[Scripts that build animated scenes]
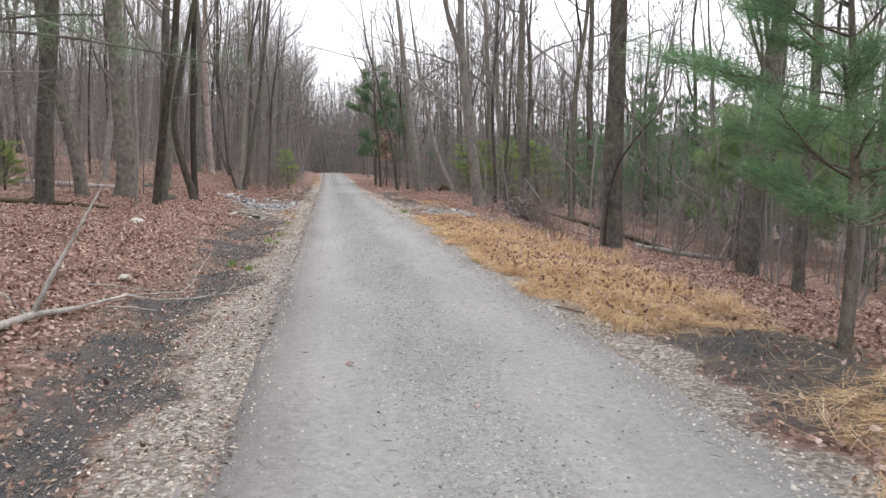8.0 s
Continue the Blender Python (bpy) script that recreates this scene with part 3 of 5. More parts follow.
hero(-4.68, 50.05, 0.12, -0.10, "dark")
hero(-6.95, 51.8, 0.30, 0.01, "pale")
hero(-4.9, 57.4, 0.20, 0.03)
hero(-4.9, 63.5, 0.34, 0.065)
hero(-4.1, 64.2, 0.20, 0.078)
hero(-7.3, 62.0, 0.37, 0.02)
hero(-8.3, 70.0, 0.30, 0.07)
# the low side
hero(11.2, 13.6, 0.46, 0.02, pick=0)
hero(10.5, 14.1, 0.24, 0.05, "dark")
hero(11.4, 28.0, 0.14, -0.03, "dark")
hero(13.4, 31.7, 0.34, 0.087)
hero(11.5, 20.3, 0.2, -0.05)
hero(13.2, 22.7, 0.24, 0.108, "dark")
hero(16.9, 24.4, 0.2, -0.04)
hero(16.1, 25.4, 0.29, -0.01)
hero(7.6, 28.0, 0.58, -0.03, height=19, pick=0, label="large straight brown-barked tree at the straw verge")
hero(14.4, 27.0, 0.32, 0.03, "dark")
hero(16.2, 28.2, 0.33, 0.084)
hero(12.3, 21.2, 0.11, -0.02, "dark")
hero(9.4, 24.5, 0.25, 0.055, pick=8)
hero(8.45, 21.4, 0.2, -0.045)
hero(10.5, 39.5, 0.22, 0.01, "dark")
hero(13.9, 46.2, 0.44, -0.03, pick=0, label="large bare tree in the low wood")
hero(11.35, 50.3, 0.62, -0.03, pick=0, height=19, label="large straight dark-barked tree on the slope")
hero(11.4, 59.0, 0.52, -0.045, pick=0, height=19, label="large mossy tree, one of two close stems")
hero(12.05, 58.9, 0.48, -0.035, pick=0, height=18, label="large mossy tree, one of two close stems")
hero(9.41, 49.2, 0.2, -0.003)
hero(10.1, 52.1, 0.2, -0.01)
hero(10.76, 52.57, 0.31, 0.027, "dark")
hero(11.1, 48.4, 0.22, -0.01)
hero(6.72, 62.6, 0.42, -0.128)
hero(6.76, 60.2, 0.31, -0.15, "pale")
hero(5.74, 67.8, 0.25, -0.20)
hero(4.95, 76.0, 0.38, -0.055, "dark")
hero(12.5, 69.0, 0.4, -0.08)
hero(12.4, 58.0, 0.3, -0.05)


def custom_tree(name, label, bark, stems, x, y, branches=(), twig=TWIG):
    """A tree of its own shape: each stem a row of (height, offset along x, offset along y, radius)."""
    rnd = random.Random(int(x * 100 + y * 10))
    random.seed(int(x * 100 + y * 10))
    root = thing(name, label, "tree", "bare forest trees")
    root.location = (x, y, ground_z(x, y) - 0.04)
    for i, stem in enumerate(stems):
        path, radii = [], []
        for (z0, x0, y0, r0), (z1, x1, y1, r1) in zip(stem, stem[1:]):
            for k in range(4):
                u = k / 4
                path.append(Vector((x0 + (x1 - x0) * u, y0 + (y1 - y0) * u, z0 + (z1 - z0) * u)))
                radii.append(r0 + (r1 - r0) * u)
        path.append(Vector((stem[-1][1], stem[-1][2], stem[-1][0])))
        radii.append(stem[-1][3])
        for _ in range(2):
            path = [path[0]] + [path[k] * 0.5 + (path[k - 1] + path[k + 1]) * 0.25 for k in range(1, len(path) - 1)] + [path[-1]]
        v, f = [], []
        tube(v, f, path, radii, 14, lobes=0.35 if i == 0 else 0.0, rough=0.12)
        part("trunk" if i == 0 else "stem", mesh_of("trunk", v, f, bark), root)
        top = path[-1]
        for j in range(4 if stem[-1][3] < 0.06 else 0):
            v, f = [], []
            w = rnd.uniform(0, 6.28)
            q = path[-1 - j * 2]
            shoot(v, f, q, (math.cos(w) * 0.6, math.sin(w) * 0.6, 1.0), 3.0, 0.035, 2, rnd)
            part("limb", mesh_of("limb", v, f, twig), root)
    for start, way, length, r in branches:
        v, f = [], []
        shoot(v, f, start, way, length, r, 2, rnd, 0.12)
        part("limb", mesh_of("limb", v, f, bark if r > 0.05 else twig), root)
    return root


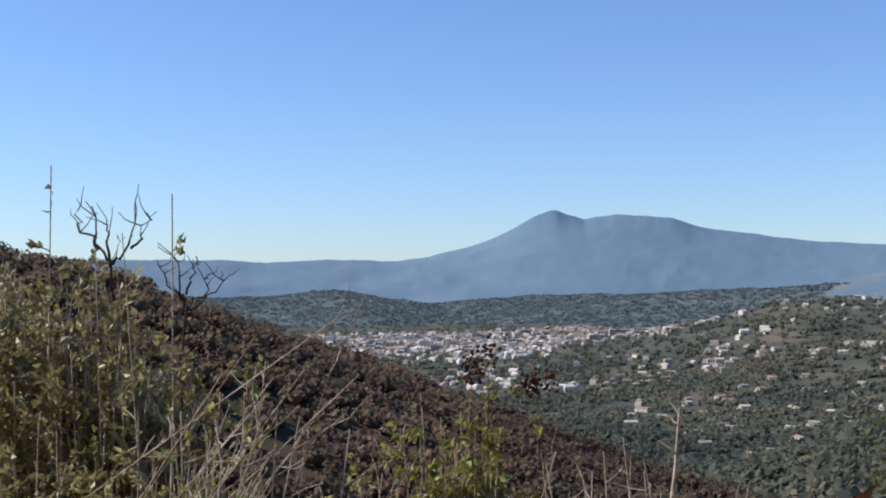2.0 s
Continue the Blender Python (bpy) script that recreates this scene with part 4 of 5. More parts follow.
def stem_of(parent, name, lines, mat, sides=6, label=""):
    return child(name, mesh_of(name, *tubes(lines, sides), mat, None, True), parent, label)


M_pale_stem = material("pale_dry_stem", [(0.3, 0.23, 0.17), (0.42, 0.34, 0.27), (0.52, 0.45, 0.38)], 20, 200, 0.85, 0.2, 0.001)
M_grey_stem = material("grey_dry_stem", [(0.2, 0.16, 0.12), (0.33, 0.28, 0.23), (0.47, 0.42, 0.36)], 25, 200, 0.85, 0.2, 0.001)
M_berry = material("red_berries", [(0.36, 0.045, 0.014), (0.5, 0.085, 0.024), (0.58, 0.15, 0.04)], 30, 200, 0.4, 0.0, spec=0.4)
M_seed = material("dry_dark_seed_heads", [(0.03, 0.014, 0.012), (0.06, 0.025, 0.02), (0.10, 0.045, 0.03)], 30, 200, 0.9, 0.3, 0.002)
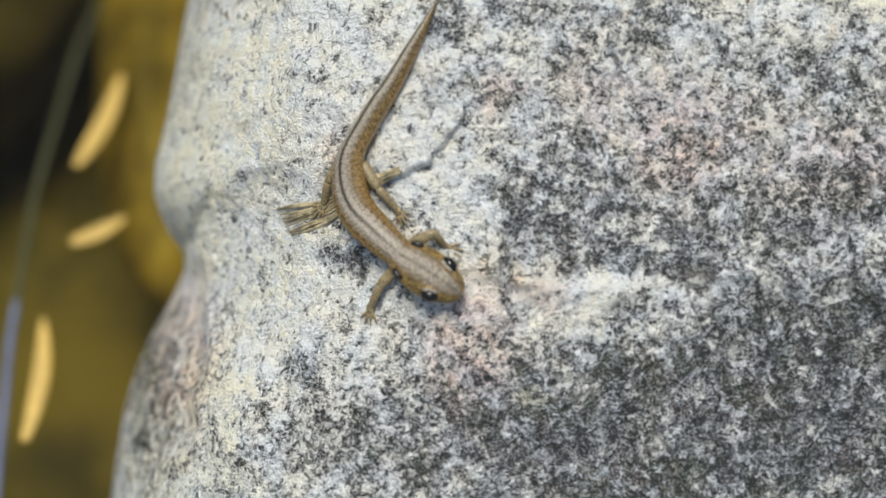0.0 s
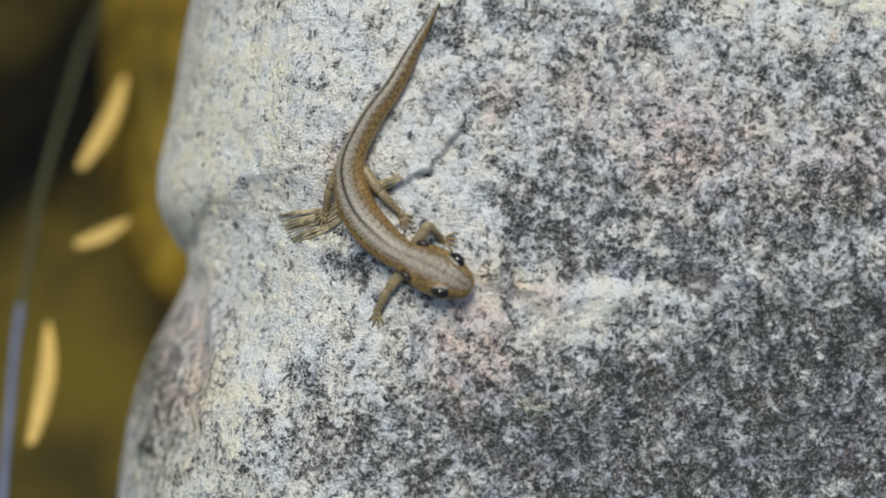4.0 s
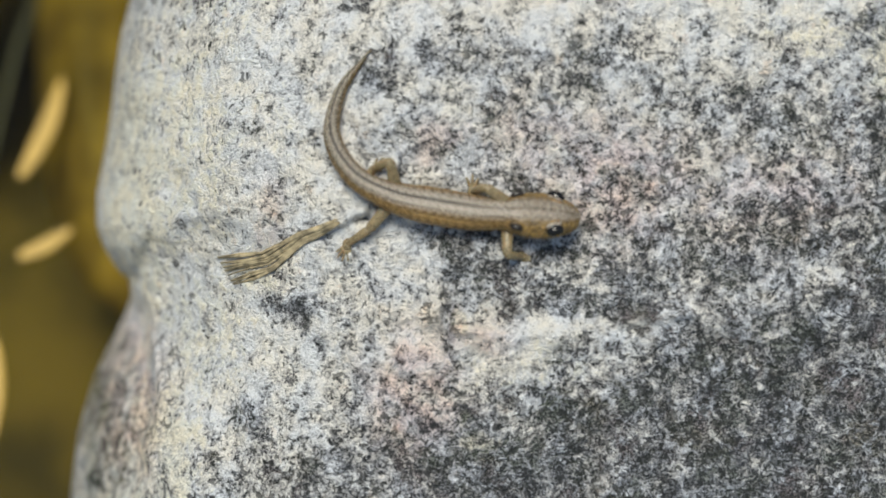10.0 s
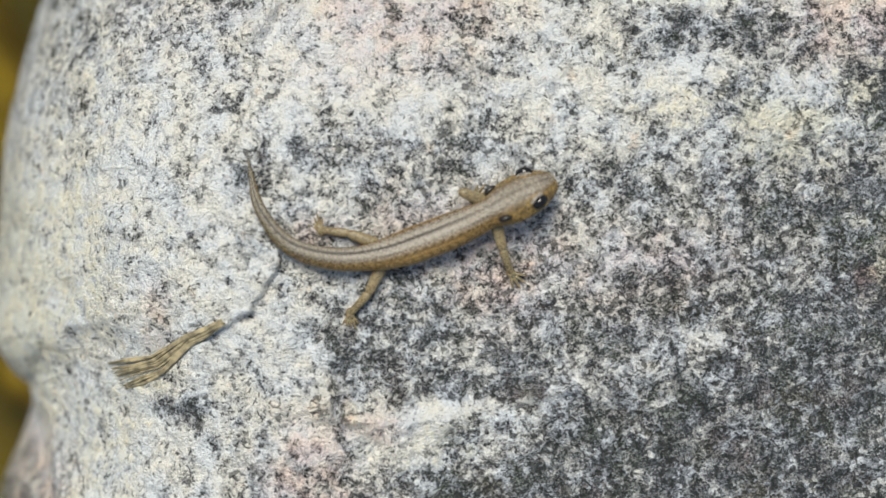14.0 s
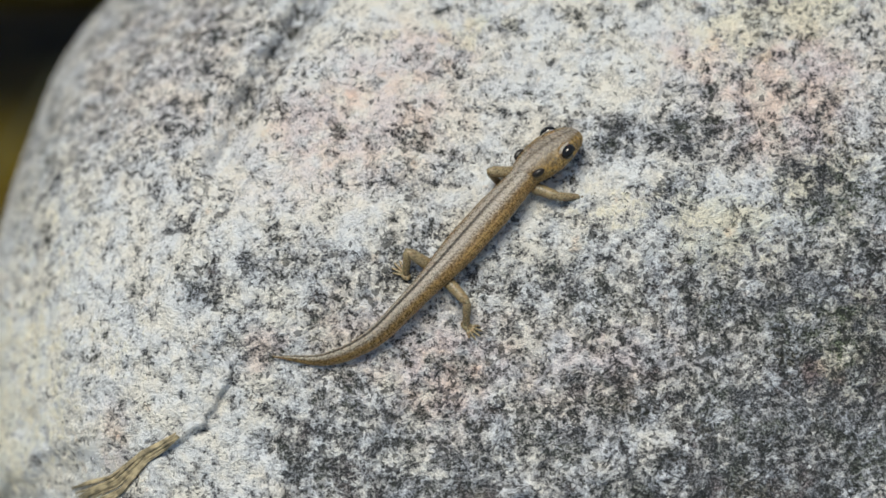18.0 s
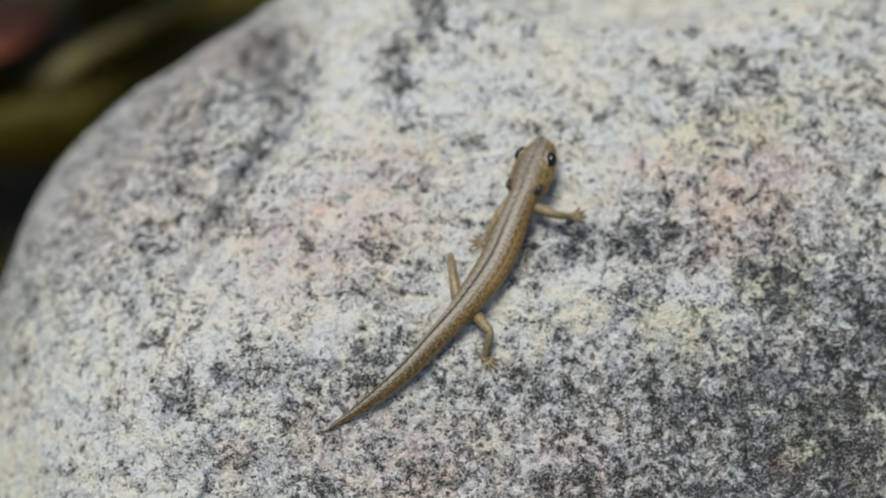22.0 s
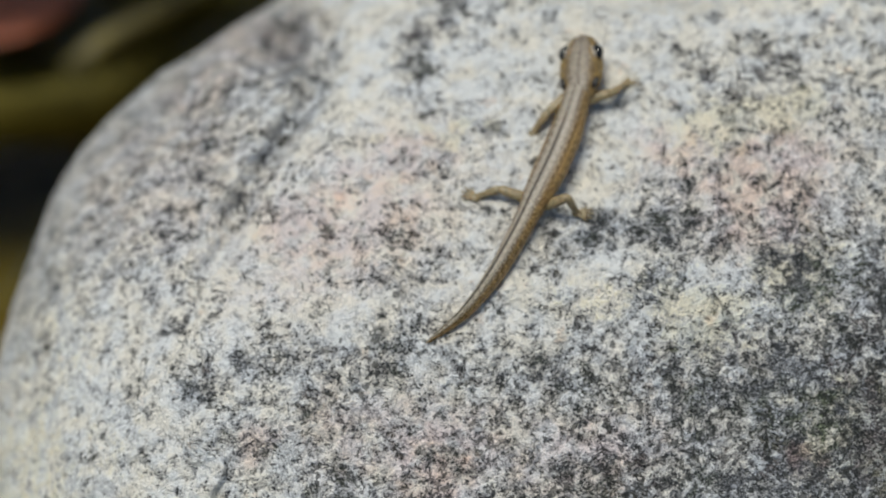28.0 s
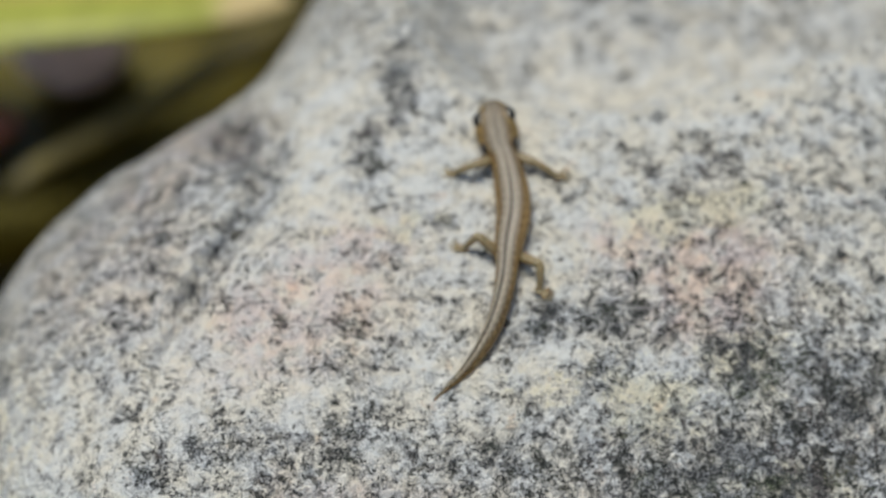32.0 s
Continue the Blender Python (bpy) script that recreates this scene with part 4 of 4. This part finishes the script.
def motions():
    times = np.array([t for t, _ in SPINES])
    points = np.array([p for _, p in SPINES])
    keys = sorted(set([round(0.25 * k, 2) for k in range(129)]))
    rows = {ob: [] for ob, _ in PIECES}
    rows[newt] = []
    for at, side, lengths, upper, lower, sole in LEGS.values():
        rows.update({upper: [], lower: [], sole: []})
    ground = {}

    def centre(line, s):
        u, v = bend(line, s)
        u, v = float(u), float(v)
        return Vector((u, v, settle(u, v) + lift(s)))

    for t in keys:
        line = smooth_at(times, points, t)
        spots = [centre(line, s) for s in np.linspace(0, 1, 35)]
        ws = np.array([p.z for p in spots])
        ws = np.convolve(np.pad(ws, 3, "edge"), np.ones(7) / 7, "valid")

        def on(s):
            u, v = bend(line, s)
            return Vector((float(u), float(v), float(np.interp(s, np.linspace(0, 1, 35), ws))))

        up = normal_at(*[float(c) for c in bend(line, 0.35)])
        crest = (up + Vector((-0.1, 0.6, 0.0))).normalized()      # the back leans uphill
        base = aim(on(0.35), on(0.30) - on(0.40), crest)
        rows[newt].append((t, FACE @ base))
        back = base.inverted()
        for ob, s in PIECES:
            if ob is head:
                m = aim(on(HEAD_AT), on(0.03) - on(0.15), crest)
            else:
                m = aim(on(s), on(max(0, s - 0.015)) - on(min(1, s + 0.015)), crest)
            rows[ob].append((t, back @ m))
        for name, (at, side, lengths, upper, lower, sole) in LEGS.items():
            way = (on(at - 0.02) - on(at + 0.02)).normalized()
            right = way.cross(up).normalized()
            root = on(at) + right * side * half_width(at) * 0.7 - up * 0.5
            data = FEET[name]
            fu, fv = smooth_at(data[:, 0], data[:, 1:], t)
            goal = Vector((float(fu), float(fv), settle(float(fu), float(fv)) + 0.35))
            reach = goal - root
            span = min(reach.length, sum(lengths) * 0.98)
            goal = root + reach.normalized() * span
            # the joint stands out sideways and up
            a, b = lengths
            x = (a * a - b * b + span * span) / (2 * span)
            h = math.sqrt(max(0.02, a * a - x * x))
            out = (up * 0.8 + right * side * 0.6 + way * (-0.4 if "fore" in name else 0.4))
            out = (out - reach.normalized() * out.dot(reach.normalized())).normalized()
            joint = root + reach.normalized() * x + out * h
            rows[upper].append((t, back @ aim(root, joint - root, up)))
            rows[lower].append((t, back @ aim(joint, goal - joint, up)))
            ahead = (goal - joint).normalized() * 0.7 + right * side * 0.5 + way * 0.4
            ahead = ahead - up * ahead.dot(up)
            rows[sole].append((t, back @ aim(goal, ahead, up)))
    for ob, poses in rows.items():
        walk(ob, poses)


motions()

▸ What to do
Looking at the data above, return every line from the one with "4 of 5. More parts follow." down to the one with "True), parent, label)", exactly and inclusively.

▸ Expected answer
Continue the Blender Python (bpy) script that recreates this scene with part 4 of 5. More parts follow.
def stem_of(parent, name, lines, mat, sides=6, label=""):
    return child(name, mesh_of(name, *tubes(lines, sides), mat, None, True), parent, label)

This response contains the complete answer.